EXERCISE AIM: Repeat the lines below exactly as written, please, from the line with "q.make_compatible(carried.rotation_quaternion)" to the line with "setattr(scene.view_settings, path, value)", both lines included, and no others.

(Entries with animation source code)
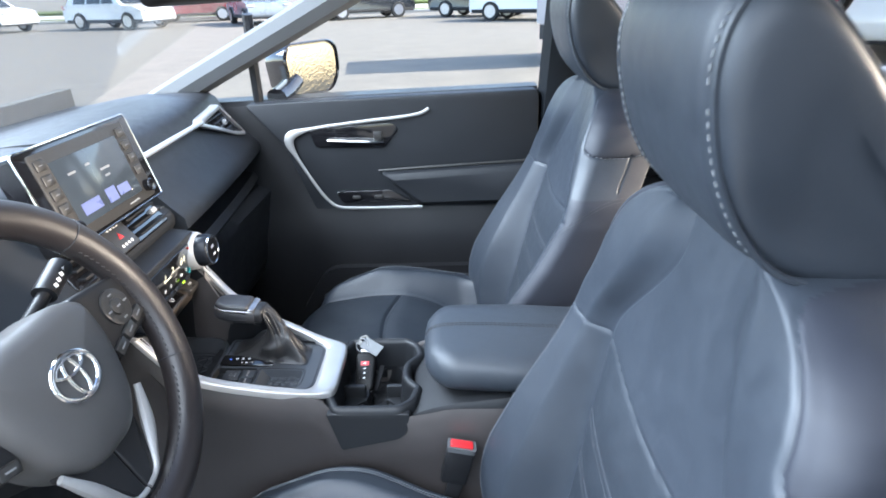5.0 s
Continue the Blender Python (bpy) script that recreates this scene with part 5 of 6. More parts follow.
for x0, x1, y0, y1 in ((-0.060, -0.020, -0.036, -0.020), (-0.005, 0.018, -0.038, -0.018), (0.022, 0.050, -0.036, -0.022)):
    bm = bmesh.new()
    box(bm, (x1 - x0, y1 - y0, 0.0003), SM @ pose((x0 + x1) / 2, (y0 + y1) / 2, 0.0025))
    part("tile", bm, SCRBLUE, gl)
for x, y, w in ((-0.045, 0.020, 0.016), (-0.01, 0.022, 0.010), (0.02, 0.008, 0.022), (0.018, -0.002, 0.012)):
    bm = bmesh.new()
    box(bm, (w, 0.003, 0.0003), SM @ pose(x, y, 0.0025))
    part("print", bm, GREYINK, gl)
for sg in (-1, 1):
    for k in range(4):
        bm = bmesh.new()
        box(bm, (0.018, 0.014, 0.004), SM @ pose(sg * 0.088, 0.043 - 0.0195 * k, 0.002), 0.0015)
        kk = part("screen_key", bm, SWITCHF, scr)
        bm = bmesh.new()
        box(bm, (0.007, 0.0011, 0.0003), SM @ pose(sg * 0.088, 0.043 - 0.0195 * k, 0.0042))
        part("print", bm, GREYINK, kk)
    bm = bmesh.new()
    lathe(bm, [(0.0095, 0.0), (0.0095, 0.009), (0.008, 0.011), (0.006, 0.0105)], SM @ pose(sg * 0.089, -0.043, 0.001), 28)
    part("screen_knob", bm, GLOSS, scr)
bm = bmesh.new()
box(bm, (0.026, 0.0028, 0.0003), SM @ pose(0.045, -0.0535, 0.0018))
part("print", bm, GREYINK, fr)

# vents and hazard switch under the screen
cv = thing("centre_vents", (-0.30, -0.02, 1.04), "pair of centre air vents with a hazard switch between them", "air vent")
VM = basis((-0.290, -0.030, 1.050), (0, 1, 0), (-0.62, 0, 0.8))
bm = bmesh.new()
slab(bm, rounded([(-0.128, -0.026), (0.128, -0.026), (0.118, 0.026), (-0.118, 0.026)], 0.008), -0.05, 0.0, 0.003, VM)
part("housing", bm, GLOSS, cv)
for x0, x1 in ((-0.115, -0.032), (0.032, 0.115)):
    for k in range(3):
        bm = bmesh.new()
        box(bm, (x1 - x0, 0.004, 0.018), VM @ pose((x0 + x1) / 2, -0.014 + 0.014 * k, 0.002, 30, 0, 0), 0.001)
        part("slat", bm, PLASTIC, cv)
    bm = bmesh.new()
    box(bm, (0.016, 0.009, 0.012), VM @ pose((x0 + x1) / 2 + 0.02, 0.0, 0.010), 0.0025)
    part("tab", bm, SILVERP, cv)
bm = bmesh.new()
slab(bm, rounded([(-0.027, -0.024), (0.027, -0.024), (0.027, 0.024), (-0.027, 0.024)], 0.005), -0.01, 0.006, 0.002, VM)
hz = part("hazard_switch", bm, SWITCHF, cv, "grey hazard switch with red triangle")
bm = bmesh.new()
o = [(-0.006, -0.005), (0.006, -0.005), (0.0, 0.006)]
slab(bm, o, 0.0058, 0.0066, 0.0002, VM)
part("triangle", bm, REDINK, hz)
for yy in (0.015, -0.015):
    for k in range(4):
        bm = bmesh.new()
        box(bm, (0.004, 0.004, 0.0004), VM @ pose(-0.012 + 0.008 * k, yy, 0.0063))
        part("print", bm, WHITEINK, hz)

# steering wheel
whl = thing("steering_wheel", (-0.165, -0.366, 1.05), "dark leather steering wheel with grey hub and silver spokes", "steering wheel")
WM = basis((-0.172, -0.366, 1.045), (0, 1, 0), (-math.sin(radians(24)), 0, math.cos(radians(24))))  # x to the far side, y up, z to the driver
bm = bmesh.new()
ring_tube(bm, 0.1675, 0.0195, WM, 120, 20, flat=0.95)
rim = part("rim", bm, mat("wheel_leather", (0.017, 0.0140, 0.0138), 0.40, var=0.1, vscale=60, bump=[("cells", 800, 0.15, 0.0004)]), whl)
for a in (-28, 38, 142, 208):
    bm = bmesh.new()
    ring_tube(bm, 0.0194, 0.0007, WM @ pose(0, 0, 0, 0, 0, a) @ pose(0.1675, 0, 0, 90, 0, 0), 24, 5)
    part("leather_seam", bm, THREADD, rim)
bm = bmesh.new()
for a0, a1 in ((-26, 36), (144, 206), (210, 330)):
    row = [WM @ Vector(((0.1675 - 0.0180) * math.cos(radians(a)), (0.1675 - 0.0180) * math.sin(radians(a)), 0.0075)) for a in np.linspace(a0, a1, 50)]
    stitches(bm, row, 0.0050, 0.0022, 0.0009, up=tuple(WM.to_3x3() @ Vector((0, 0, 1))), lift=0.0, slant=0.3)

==

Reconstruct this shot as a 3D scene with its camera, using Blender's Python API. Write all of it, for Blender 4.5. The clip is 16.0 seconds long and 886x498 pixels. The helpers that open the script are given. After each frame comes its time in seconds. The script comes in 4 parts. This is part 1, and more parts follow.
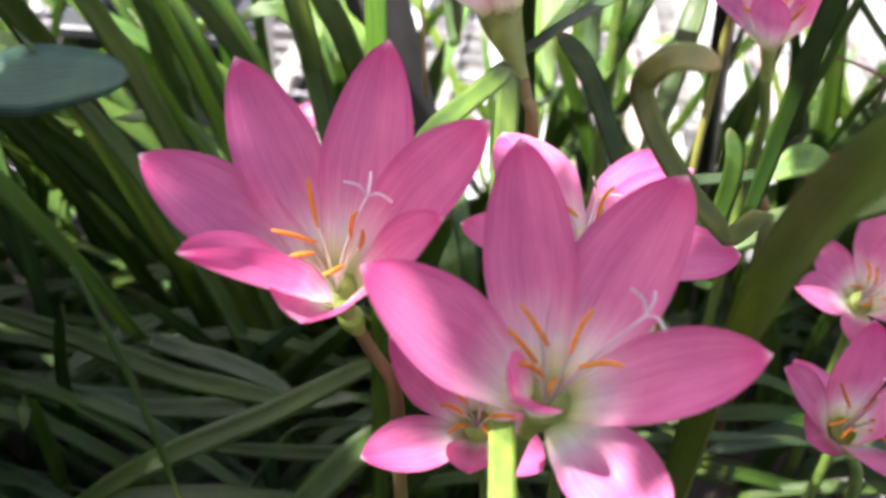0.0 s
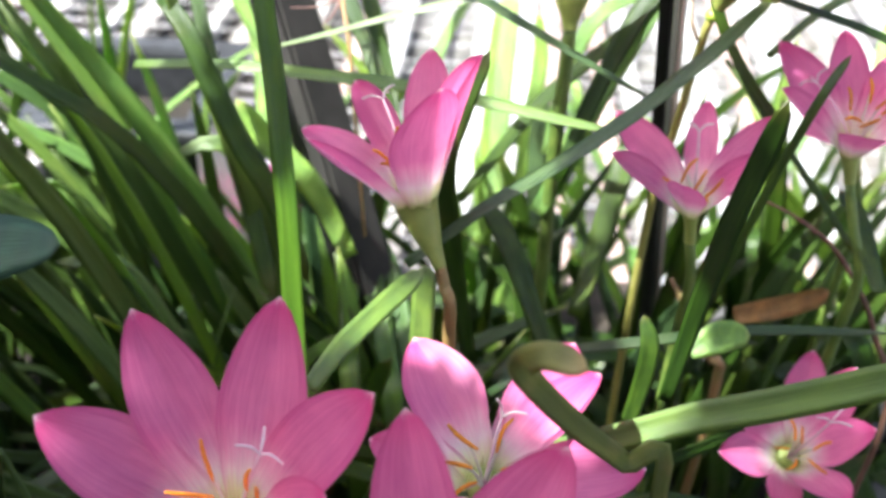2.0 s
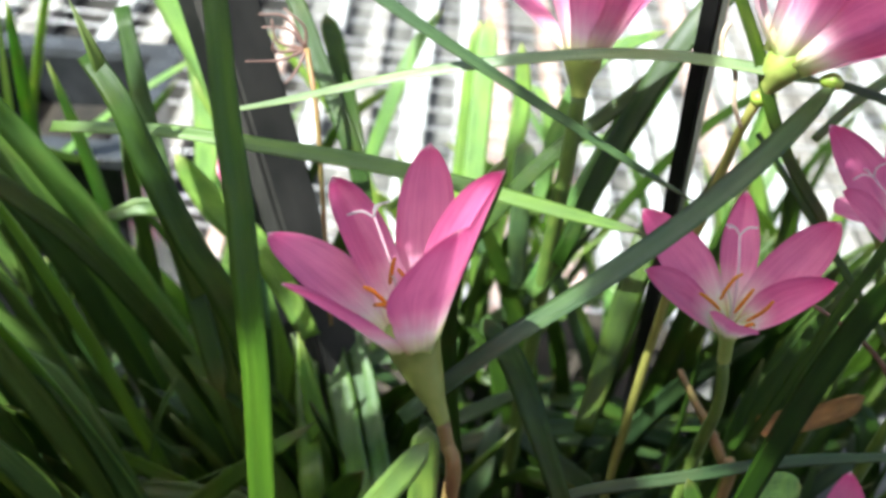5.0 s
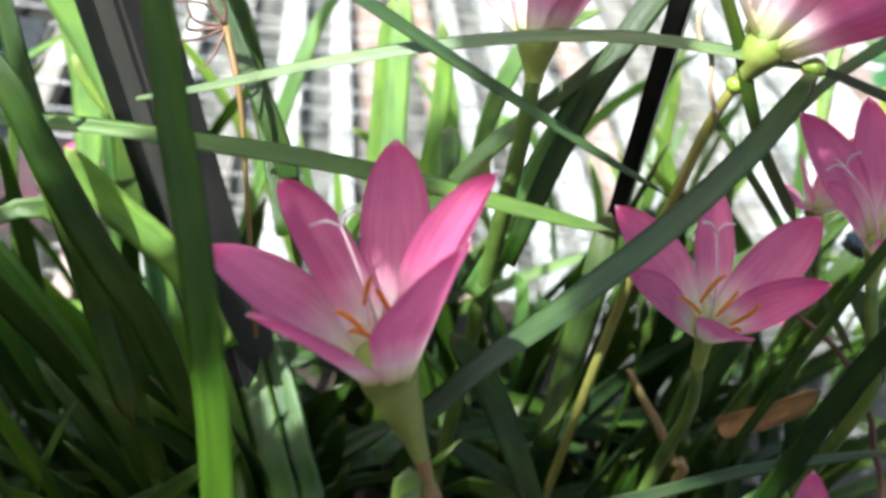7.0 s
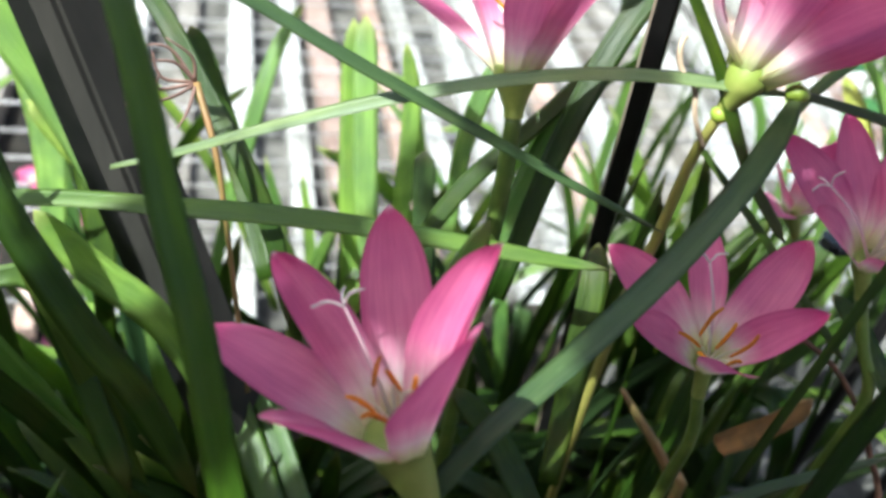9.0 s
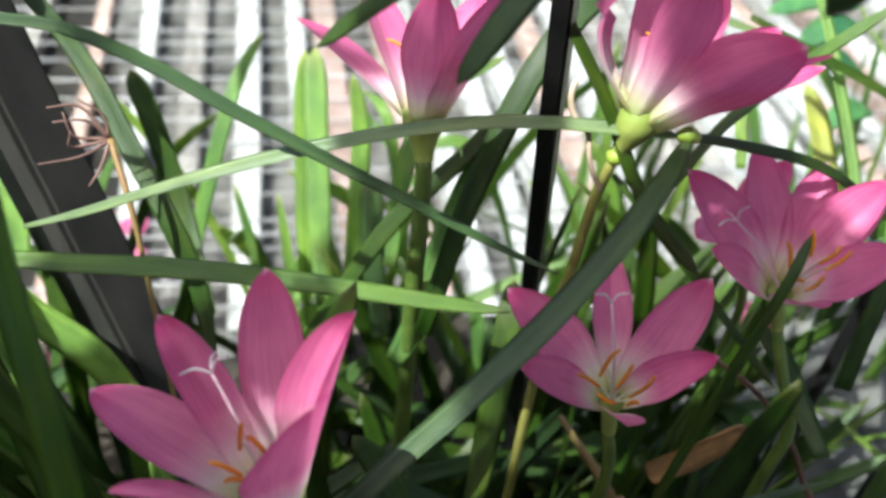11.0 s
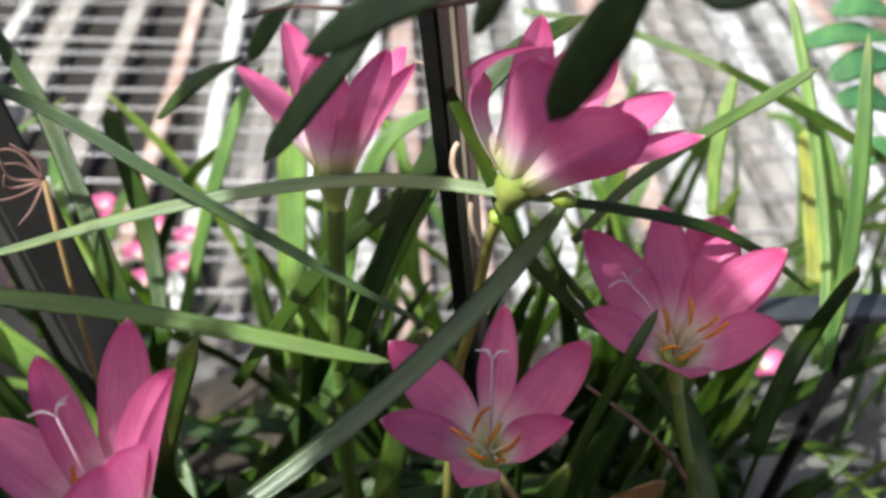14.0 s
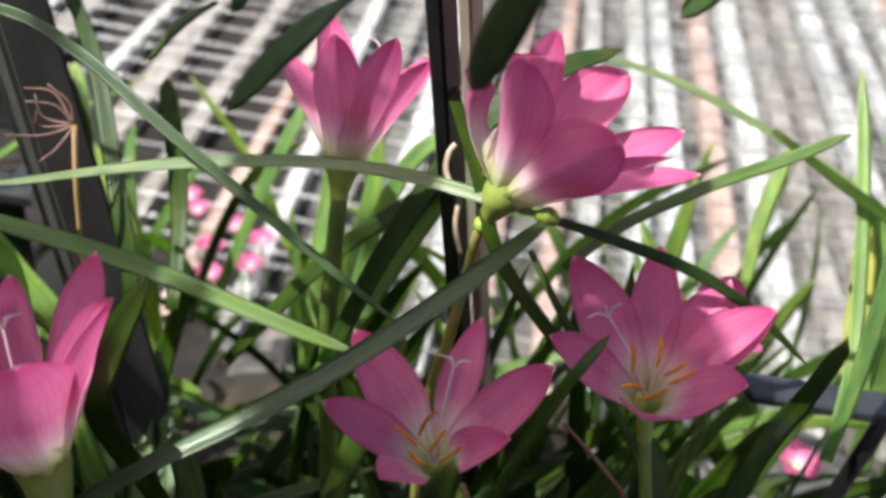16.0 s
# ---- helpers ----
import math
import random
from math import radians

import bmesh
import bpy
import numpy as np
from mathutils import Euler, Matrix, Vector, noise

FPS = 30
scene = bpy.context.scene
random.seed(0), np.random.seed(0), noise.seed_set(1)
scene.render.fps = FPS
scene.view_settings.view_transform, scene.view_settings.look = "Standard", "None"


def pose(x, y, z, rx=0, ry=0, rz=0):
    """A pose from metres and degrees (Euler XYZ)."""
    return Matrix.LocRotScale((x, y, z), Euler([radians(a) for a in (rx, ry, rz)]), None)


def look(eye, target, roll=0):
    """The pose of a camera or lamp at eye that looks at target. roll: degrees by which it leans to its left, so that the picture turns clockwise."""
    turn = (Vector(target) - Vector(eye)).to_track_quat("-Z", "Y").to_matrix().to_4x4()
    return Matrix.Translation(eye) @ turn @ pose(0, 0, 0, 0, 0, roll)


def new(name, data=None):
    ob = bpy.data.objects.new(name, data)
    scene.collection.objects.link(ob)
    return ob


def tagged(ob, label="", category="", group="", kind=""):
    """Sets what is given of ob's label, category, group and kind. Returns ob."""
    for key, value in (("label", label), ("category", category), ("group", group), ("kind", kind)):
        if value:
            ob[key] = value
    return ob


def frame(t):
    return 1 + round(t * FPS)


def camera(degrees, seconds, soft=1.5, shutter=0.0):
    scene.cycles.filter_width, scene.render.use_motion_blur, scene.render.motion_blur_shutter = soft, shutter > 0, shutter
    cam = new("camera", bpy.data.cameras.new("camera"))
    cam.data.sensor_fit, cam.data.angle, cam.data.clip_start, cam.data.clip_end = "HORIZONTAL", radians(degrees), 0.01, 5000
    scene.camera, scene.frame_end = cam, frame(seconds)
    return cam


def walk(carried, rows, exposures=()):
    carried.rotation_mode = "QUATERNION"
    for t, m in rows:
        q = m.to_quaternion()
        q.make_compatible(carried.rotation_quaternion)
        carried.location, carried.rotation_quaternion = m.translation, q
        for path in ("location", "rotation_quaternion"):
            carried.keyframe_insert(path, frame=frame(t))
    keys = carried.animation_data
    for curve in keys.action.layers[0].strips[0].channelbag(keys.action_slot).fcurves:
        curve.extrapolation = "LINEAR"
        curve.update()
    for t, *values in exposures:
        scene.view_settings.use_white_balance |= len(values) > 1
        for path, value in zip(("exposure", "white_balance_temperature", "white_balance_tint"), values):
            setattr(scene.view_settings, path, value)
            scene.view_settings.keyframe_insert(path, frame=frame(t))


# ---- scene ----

OUTPUT:
        q.make_compatible(carried.rotation_quaternion)
        carried.location, carried.rotation_quaternion = m.translation, q
        for path in ("location", "rotation_quaternion"):
            carried.keyframe_insert(path, frame=frame(t))
    keys = carried.animation_data
    for curve in keys.action.layers[0].strips[0].channelbag(keys.action_slot).fcurves:
        curve.extrapolation = "LINEAR"
        curve.update()
    for t, *values in exposures:
        scene.view_settings.use_white_balance |= len(values) > 1
        for path, value in zip(("exposure", "white_balance_temperature", "white_balance_tint"), values):
            setattr(scene.view_settings, path, value)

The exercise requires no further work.